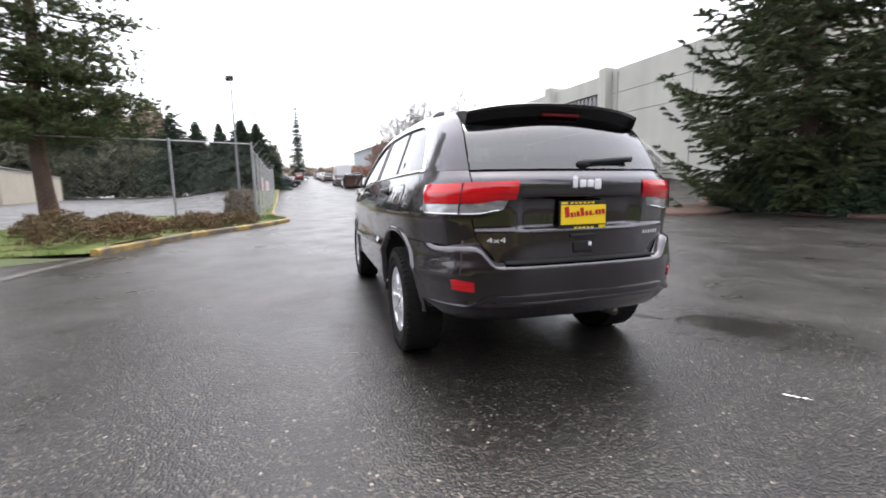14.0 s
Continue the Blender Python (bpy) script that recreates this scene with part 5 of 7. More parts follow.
# tall timber pole
pole = empty("utility_pole", 10.49, -6.29, -0.1, label="tall red-brown timber pole with a dark footing", category="pole")
hp = Heap()
hp.tube((0, 0, 0), (0.47, -0.47, 6.5), 0.125, 0.08, 16)
hp.tube((0.47, -0.47, 6.5), (1.02, -1.02, 14.0), 0.08, 0.055, 16)
hp.done("shaft", M_POLE, pole, smooth=True)
bm = bmesh.new()
box(bm, -0.28, 0.28, -0.28, 0.28, -0.1, 0.30, 0.04)
part("footing", bm, mat("dark_wet_timber", (0.05, 0.03, 0.022), 0.7, bump=0.6, bump_scale=20), pole, "dark square footing")
bm = bmesh.new()
tube(bm, (-0.13, 0.05, 0.5), (-0.13, 0.05, 0.75), 0.03, n=8)
part("conduit", bm, M_WHITE, pole, "short white conduit")

# gate track in the asphalt
tr = empty("gate_track", 0, 0, 0, label="rusty steel gate track set in a strip of concrete", category="track", kind="structure")
TR = spline([(5.55, 3.5, 0), (5.8, 1.8, 0), (5.9, 0.2, 0), (5.95, -1.5, 0), (5.75, -3.5, 0), (5.45, -4.9, 0)], 8)
M_RAIL = mat("wet_rusty_rail", (0.09, 0.07, 0.06), 0.35, 0.5, dark=(0.05, 0.03, 0.025), scale=6)
for o, w, z, mt, nm in ((0.0, 0.36, 0.004, mat("wet_concrete_strip", (0.11, 0.108, 0.10), 0.4, dark=(0.06, 0.058, 0.055), scale=4, bump=0.4), "track_bed"), (-0.13, 0.045, 0.012, M_RAIL, "rail"), (0.13, 0.03, 0.010, M_RAIL, "rail")):
    hp = Heap()
    for q in offset(TR, o - w / 2):
        hp.v.append(Vector((q.x, q.y, z)))
    n = len(hp.v)
    for q in offset(TR, o + w / 2):
        hp.v.append(Vector((q.x, q.y, z)))
    for i in range(n - 1):
        hp.f.append((i, i + 1, n + i + 1, n + i))
    ob = hp.done(nm, mt, tr)

# cracks and litter
M_CRACK = mat("dark_crack", (0.012, 0.011, 0.010), 0.7)


def crack(pts, w):
    hp = Heap()
    p = spline([(x, y, 0) for x, y in pts], 10)
    for q in p:
        j = noise.noise(q * 9) * 0.03
        ww = w * (0.5 + abs(noise.noise(q * 4 + Vector((5, 0, 0)))) * 1.6)
        hp.v += [Vector((q.x + j - ww, q.y + j, 0.003)), Vector((q.x + j + ww, q.y - j, 0.003))]
    for i in range(len(p) - 1):
        hp.f.append((2 * i, 2 * i + 1, 2 * i + 3, 2 * i + 2))
    hp.done("asphalt_crack", M_CRACK, label="thin ragged crack in the asphalt", category="crack", kind="structure")


crack([(-1.8, -.2), (-2.0, -.75), (-1.94, -1.23), (-1.88, -1.8), (-1.82, -2.25), (-1.72, -2.9), (-1.75, -3.4)], 0.004)
crack([(-2.0, -.75), (-2.15, -1.1), (-2.1, -1.5)], 0.002)


def scrap(x, y, z, rz, lx, ly, material, label):
    """A narrow torn scrap: a bent strip with uneven ends."""
    hp = Heap()
    n = 9
    for i in range(n):
        t = i / (n - 1) - 0.5
        w = ly * (0.5 + 0.18 * math.sin(i * 2.7)) * (1.0 if 0 < i < n - 1 else 0.35)
        c = 0.14 * lx * math.sin(t * 2.6)
        for j in (-1, 1):
            hp.v.append(Vector((t * lx, c + j * w, 0.004 + 0.008 * abs(math.sin(i * 1.3 + j)))))
    for i in range(n - 1):
        hp.f.append((2 * i, 2 * i + 1, 2 * i + 3, 2 * i + 2))
    ob = hp.done("paper_scrap", material, label=label, category="litter")
    ob.matrix_basis = pose(x, y, z, 0, 0, rz)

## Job
Make an exact reproduction of the listing above, without any pictures.

## Result
14.0 s
Continue the Blender Python (bpy) script that recreates this scene with part 5 of 7. More parts follow.
# tall timber pole
pole = empty("utility_pole", 10.49, -6.29, -0.1, label="tall red-brown timber pole with a dark footing", category="pole")
hp = Heap()
hp.tube((0, 0, 0), (0.47, -0.47, 6.5), 0.125, 0.08, 16)
hp.tube((0.47, -0.47, 6.5), (1.02, -1.02, 14.0), 0.08, 0.055, 16)
hp.done("shaft", M_POLE, pole, smooth=True)
bm = bmesh.new()
box(bm, -0.28, 0.28, -0.28, 0.28, -0.1, 0.30, 0.04)
part("footing", bm, mat("dark_wet_timber", (0.05, 0.03, 0.022), 0.7, bump=0.6, bump_scale=20), pole, "dark square footing")
bm = bmesh.new()
tube(bm, (-0.13, 0.05, 0.5), (-0.13, 0.05, 0.75), 0.03, n=8)
part("conduit", bm, M_WHITE, pole, "short white conduit")

# gate track in the asphalt
tr = empty("gate_track", 0, 0, 0, label="rusty steel gate track set in a strip of concrete", category="track", kind="structure")
TR = spline([(5.55, 3.5, 0), (5.8, 1.8, 0), (5.9, 0.2, 0), (5.95, -1.5, 0), (5.75, -3.5, 0), (5.45, -4.9, 0)], 8)
M_RAIL = mat("wet_rusty_rail", (0.09, 0.07, 0.06), 0.35, 0.5, dark=(0.05, 0.03, 0.025), scale=6)
for o, w, z, mt, nm in ((0.0, 0.36, 0.004, mat("wet_concrete_strip", (0.11, 0.108, 0.10), 0.4, dark=(0.06, 0.058, 0.055), scale=4, bump=0.4), "track_bed"), (-0.13, 0.045, 0.012, M_RAIL, "rail"), (0.13, 0.03, 0.010, M_RAIL, "rail")):
    hp = Heap()
    for q in offset(TR, o - w / 2):
        hp.v.append(Vector((q.x, q.y, z)))
    n = len(hp.v)
    for q in offset(TR, o + w / 2):
        hp.v.append(Vector((q.x, q.y, z)))
    for i in range(n - 1):
        hp.f.append((i, i + 1, n + i + 1, n + i))
    ob = hp.done(nm, mt, tr)

# cracks and litter
M_CRACK = mat("dark_crack", (0.012, 0.011, 0.010), 0.7)


def crack(pts, w):
    hp = Heap()
    p = spline([(x, y, 0) for x, y in pts], 10)
    for q in p:
        j = noise.noise(q * 9) * 0.03
        ww = w * (0.5 + abs(noise.noise(q * 4 + Vector((5, 0, 0)))) * 1.6)
        hp.v += [Vector((q.x + j - ww, q.y + j, 0.003)), Vector((q.x + j + ww, q.y - j, 0.003))]
    for i in range(len(p) - 1):
        hp.f.append((2 * i, 2 * i + 1, 2 * i + 3, 2 * i + 2))
    hp.done("asphalt_crack", M_CRACK, label="thin ragged crack in the asphalt", category="crack", kind="structure")


crack([(-1.8, -.2), (-2.0, -.75), (-1.94, -1.23), (-1.88, -1.8), (-1.82, -2.25), (-1.72, -2.9), (-1.75, -3.4)], 0.004)
crack([(-2.0, -.75), (-2.15, -1.1), (-2.1, -1.5)], 0.002)


def scrap(x, y, z, rz, lx, ly, material, label):
    """A narrow torn scrap: a bent strip with uneven ends."""
    hp = Heap()
    n = 9
    for i in range(n):
        t = i / (n - 1) - 0.5
        w = ly * (0.5 + 0.18 * math.sin(i * 2.7)) * (1.0 if 0 < i < n - 1 else 0.35)
        c = 0.14 * lx * math.sin(t * 2.6)
        for j in (-1, 1):
            hp.v.append(Vector((t * lx, c + j * w, 0.004 + 0.008 * abs(math.sin(i * 1.3 + j)))))
    for i in range(n - 1):
        hp.f.append((2 * i, 2 * i + 1, 2 * i + 3, 2 * i + 2))
    ob = hp.done("paper_scrap", material, label=label, category="litter")
    ob.matrix_basis = pose(x, y, z, 0, 0, rz)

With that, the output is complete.